The practical consequence for punters has been a measurable improvement in field quality. Before the Qatar sponsorship, some of Goodwood’s Group races struggled to attract full fields of genuine contenders. Since 2015, the festival consistently draws the best horses from across Europe, which means the form available to punters is deeper, more reliable, and more thoroughly analysed. The era of soft Goodwood fields, where a moderate horse could win a Group race because the opposition was thin, is largely over. Today’s festival demands that every runner earns its place.

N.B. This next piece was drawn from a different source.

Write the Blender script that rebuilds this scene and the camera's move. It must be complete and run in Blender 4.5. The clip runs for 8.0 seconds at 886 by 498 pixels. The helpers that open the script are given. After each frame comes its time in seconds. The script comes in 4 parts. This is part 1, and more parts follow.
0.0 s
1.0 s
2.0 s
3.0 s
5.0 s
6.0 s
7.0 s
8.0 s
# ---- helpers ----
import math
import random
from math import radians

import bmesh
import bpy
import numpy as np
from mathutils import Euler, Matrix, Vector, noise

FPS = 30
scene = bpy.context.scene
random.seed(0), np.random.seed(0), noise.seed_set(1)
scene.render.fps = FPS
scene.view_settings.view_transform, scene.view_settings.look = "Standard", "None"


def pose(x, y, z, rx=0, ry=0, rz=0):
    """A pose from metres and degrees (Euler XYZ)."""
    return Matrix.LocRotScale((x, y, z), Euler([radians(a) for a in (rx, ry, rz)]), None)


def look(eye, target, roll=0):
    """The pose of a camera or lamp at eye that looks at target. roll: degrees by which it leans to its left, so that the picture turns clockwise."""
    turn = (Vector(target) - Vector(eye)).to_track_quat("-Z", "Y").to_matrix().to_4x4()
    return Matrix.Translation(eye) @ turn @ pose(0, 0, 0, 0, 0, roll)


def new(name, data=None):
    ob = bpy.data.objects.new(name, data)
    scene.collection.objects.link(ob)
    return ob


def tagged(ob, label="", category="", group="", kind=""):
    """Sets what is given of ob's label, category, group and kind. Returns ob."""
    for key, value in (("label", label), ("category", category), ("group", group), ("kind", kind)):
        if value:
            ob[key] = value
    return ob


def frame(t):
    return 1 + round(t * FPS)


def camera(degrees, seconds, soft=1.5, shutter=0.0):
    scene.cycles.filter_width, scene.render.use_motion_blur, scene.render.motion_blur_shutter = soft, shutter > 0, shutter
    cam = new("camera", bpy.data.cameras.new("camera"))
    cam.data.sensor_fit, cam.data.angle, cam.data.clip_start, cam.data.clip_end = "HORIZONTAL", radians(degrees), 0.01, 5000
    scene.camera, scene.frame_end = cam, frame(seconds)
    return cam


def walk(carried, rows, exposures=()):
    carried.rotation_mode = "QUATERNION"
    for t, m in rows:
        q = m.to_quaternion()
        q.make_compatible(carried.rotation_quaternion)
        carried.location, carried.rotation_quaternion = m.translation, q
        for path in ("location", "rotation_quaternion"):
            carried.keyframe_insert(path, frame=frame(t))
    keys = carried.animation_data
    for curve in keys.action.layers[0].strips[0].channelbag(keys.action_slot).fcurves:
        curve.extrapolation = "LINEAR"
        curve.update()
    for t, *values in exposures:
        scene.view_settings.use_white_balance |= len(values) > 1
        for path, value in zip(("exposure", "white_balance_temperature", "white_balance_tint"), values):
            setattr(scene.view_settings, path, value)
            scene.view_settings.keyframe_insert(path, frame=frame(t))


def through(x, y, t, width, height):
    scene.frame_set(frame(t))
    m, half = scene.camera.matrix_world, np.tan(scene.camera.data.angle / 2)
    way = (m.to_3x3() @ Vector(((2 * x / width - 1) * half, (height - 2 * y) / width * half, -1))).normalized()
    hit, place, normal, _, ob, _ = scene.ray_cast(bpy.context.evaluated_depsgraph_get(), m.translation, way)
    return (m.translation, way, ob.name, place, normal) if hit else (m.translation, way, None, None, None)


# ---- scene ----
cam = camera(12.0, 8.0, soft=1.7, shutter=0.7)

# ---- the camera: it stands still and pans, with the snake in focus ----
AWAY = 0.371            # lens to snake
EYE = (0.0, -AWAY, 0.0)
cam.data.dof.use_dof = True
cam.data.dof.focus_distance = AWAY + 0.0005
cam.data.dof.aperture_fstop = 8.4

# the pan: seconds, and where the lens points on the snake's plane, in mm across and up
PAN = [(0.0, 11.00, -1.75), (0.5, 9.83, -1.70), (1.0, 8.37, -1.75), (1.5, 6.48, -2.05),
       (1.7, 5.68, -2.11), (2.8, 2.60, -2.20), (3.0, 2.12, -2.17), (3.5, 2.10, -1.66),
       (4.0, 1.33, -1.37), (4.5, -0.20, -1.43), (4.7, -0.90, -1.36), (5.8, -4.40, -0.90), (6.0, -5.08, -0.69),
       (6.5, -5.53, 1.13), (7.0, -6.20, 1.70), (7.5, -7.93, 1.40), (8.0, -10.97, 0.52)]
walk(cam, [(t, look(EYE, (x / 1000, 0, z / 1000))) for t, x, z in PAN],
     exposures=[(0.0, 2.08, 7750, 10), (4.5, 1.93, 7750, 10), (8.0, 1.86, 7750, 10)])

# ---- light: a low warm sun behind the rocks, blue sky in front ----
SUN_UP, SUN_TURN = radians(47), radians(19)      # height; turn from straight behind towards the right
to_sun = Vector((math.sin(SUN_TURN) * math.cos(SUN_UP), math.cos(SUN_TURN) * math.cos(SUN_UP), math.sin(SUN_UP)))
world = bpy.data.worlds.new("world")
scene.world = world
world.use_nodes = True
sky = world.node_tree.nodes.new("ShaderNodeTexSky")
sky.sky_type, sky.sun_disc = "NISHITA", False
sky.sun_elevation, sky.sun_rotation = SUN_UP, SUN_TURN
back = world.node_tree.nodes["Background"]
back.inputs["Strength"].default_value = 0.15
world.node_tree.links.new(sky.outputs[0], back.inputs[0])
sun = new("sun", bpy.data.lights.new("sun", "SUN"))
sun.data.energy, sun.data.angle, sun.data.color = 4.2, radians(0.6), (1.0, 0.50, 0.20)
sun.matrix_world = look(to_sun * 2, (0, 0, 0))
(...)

Goodwood Today: Where Heritage Meets Data
Modern Goodwood is a study in contrasts. The setting is unchanged — the same Sussex Downs, the same undulating terrain, the same exposed hilltop with views across the English countryside. But the infrastructure has been thoroughly modernised. Goodwood operates as a cashless venue, with no banknotes accepted at main facilities. Data analytics inform track management, going assessments, and the racing programme itself. The festival’s social media presence reaches millions, and the betting markets that surround each race are more liquid and more competitive than at any point in the track’s history.

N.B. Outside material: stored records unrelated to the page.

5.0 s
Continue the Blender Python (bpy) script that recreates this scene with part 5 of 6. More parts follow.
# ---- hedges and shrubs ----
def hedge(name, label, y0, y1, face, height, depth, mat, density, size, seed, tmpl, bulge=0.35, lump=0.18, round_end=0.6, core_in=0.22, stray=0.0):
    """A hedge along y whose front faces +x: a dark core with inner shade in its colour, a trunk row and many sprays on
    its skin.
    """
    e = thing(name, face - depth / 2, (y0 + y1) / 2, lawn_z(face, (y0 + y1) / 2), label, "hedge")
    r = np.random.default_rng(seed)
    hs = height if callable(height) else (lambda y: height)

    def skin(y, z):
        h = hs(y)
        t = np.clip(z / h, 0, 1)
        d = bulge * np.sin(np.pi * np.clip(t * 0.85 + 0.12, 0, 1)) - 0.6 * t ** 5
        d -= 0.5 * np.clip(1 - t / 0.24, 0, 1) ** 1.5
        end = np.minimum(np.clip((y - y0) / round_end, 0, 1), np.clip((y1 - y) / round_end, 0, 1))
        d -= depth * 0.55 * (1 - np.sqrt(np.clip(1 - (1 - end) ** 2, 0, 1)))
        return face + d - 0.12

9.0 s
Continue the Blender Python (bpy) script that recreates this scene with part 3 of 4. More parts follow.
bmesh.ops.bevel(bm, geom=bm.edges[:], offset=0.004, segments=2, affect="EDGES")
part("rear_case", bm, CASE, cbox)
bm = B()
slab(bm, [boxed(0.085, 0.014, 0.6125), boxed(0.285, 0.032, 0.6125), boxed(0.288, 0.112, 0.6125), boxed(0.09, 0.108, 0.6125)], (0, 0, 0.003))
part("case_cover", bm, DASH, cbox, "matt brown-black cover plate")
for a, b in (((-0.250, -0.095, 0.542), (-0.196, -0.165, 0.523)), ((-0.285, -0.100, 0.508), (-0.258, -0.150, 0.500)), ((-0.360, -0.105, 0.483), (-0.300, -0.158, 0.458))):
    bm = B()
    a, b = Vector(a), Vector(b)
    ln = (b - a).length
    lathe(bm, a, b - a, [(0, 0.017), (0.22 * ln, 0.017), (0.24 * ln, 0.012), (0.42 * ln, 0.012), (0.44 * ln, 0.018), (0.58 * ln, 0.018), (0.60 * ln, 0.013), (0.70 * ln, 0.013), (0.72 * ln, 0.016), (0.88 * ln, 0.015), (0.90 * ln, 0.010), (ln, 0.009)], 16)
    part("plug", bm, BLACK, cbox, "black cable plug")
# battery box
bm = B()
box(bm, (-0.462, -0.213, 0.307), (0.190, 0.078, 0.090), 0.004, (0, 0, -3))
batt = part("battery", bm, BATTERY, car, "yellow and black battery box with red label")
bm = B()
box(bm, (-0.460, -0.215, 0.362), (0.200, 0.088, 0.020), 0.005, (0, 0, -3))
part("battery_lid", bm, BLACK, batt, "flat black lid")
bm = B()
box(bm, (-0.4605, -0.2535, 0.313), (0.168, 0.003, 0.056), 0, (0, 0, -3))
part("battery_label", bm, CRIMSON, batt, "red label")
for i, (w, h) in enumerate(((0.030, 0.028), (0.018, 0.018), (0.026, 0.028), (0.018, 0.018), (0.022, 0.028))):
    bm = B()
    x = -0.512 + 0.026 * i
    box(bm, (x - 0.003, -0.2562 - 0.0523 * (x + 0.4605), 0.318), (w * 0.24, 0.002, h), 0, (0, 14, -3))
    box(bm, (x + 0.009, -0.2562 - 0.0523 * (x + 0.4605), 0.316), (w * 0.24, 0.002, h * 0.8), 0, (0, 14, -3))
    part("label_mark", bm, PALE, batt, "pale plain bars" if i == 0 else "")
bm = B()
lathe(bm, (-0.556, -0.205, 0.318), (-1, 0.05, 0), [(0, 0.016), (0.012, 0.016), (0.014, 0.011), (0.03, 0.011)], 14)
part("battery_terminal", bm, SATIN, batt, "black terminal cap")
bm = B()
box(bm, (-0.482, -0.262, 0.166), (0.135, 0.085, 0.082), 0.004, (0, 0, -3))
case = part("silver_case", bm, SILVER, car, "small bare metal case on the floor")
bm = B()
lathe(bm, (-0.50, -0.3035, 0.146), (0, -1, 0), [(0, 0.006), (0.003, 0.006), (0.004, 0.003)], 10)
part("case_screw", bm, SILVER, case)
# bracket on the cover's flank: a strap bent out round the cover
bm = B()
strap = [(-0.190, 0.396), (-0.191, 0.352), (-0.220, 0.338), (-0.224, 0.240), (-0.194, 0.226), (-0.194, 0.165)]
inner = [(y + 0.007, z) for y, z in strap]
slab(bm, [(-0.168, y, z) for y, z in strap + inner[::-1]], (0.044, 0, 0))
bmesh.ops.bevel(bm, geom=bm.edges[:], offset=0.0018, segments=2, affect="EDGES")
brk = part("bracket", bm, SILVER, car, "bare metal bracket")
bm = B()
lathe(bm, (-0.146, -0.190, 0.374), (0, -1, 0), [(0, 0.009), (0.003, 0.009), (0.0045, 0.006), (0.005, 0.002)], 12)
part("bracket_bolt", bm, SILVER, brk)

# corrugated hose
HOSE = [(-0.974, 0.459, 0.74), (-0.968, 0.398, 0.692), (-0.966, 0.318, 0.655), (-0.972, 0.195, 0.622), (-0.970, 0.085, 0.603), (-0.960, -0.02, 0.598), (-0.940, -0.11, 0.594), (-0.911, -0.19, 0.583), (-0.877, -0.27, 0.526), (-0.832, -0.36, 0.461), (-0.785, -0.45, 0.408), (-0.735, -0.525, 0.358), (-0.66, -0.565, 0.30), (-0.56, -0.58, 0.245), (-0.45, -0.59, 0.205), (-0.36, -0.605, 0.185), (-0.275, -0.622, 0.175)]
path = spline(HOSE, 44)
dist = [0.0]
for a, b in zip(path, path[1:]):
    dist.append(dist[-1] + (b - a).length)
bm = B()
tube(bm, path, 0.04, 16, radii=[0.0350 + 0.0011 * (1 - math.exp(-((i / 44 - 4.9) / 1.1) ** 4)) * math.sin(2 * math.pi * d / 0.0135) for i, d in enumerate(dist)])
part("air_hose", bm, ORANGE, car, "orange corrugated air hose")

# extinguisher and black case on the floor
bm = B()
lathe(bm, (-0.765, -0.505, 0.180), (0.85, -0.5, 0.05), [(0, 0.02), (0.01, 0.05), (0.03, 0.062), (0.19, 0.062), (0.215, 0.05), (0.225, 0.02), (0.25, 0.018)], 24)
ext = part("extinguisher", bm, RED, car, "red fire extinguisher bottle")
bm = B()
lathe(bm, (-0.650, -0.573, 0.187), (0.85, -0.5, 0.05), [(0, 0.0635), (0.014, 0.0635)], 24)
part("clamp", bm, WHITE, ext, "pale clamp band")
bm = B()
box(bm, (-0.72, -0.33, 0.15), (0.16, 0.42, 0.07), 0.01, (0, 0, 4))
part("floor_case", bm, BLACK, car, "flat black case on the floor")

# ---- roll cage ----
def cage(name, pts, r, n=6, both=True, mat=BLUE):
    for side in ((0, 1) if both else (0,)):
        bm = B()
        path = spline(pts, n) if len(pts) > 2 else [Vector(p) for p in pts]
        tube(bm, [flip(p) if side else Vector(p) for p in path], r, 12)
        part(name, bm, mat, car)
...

For punters, this combination of old and new creates unique opportunities. The terrain that has shaped racing here since 1802 still produces the same draw biases, the same pace dynamics, and the same advantage for course specialists. But the data to quantify those effects — PRB scores, LSP figures, GoingStick readings, sectional times — is now available to anyone with an internet connection. The punter who combines 220 years of accumulated track knowledge with modern analytical tools is better equipped to find value at Goodwood than at any time in the course’s history.
The heritage is not just decoration. It is the reason the track rides the way it does, the reason certain trainers and jockeys thrive here, and the reason form from Goodwood transfers differently to other courses than form from flat, modern tracks. Understanding the history is not nostalgia — it is analysis.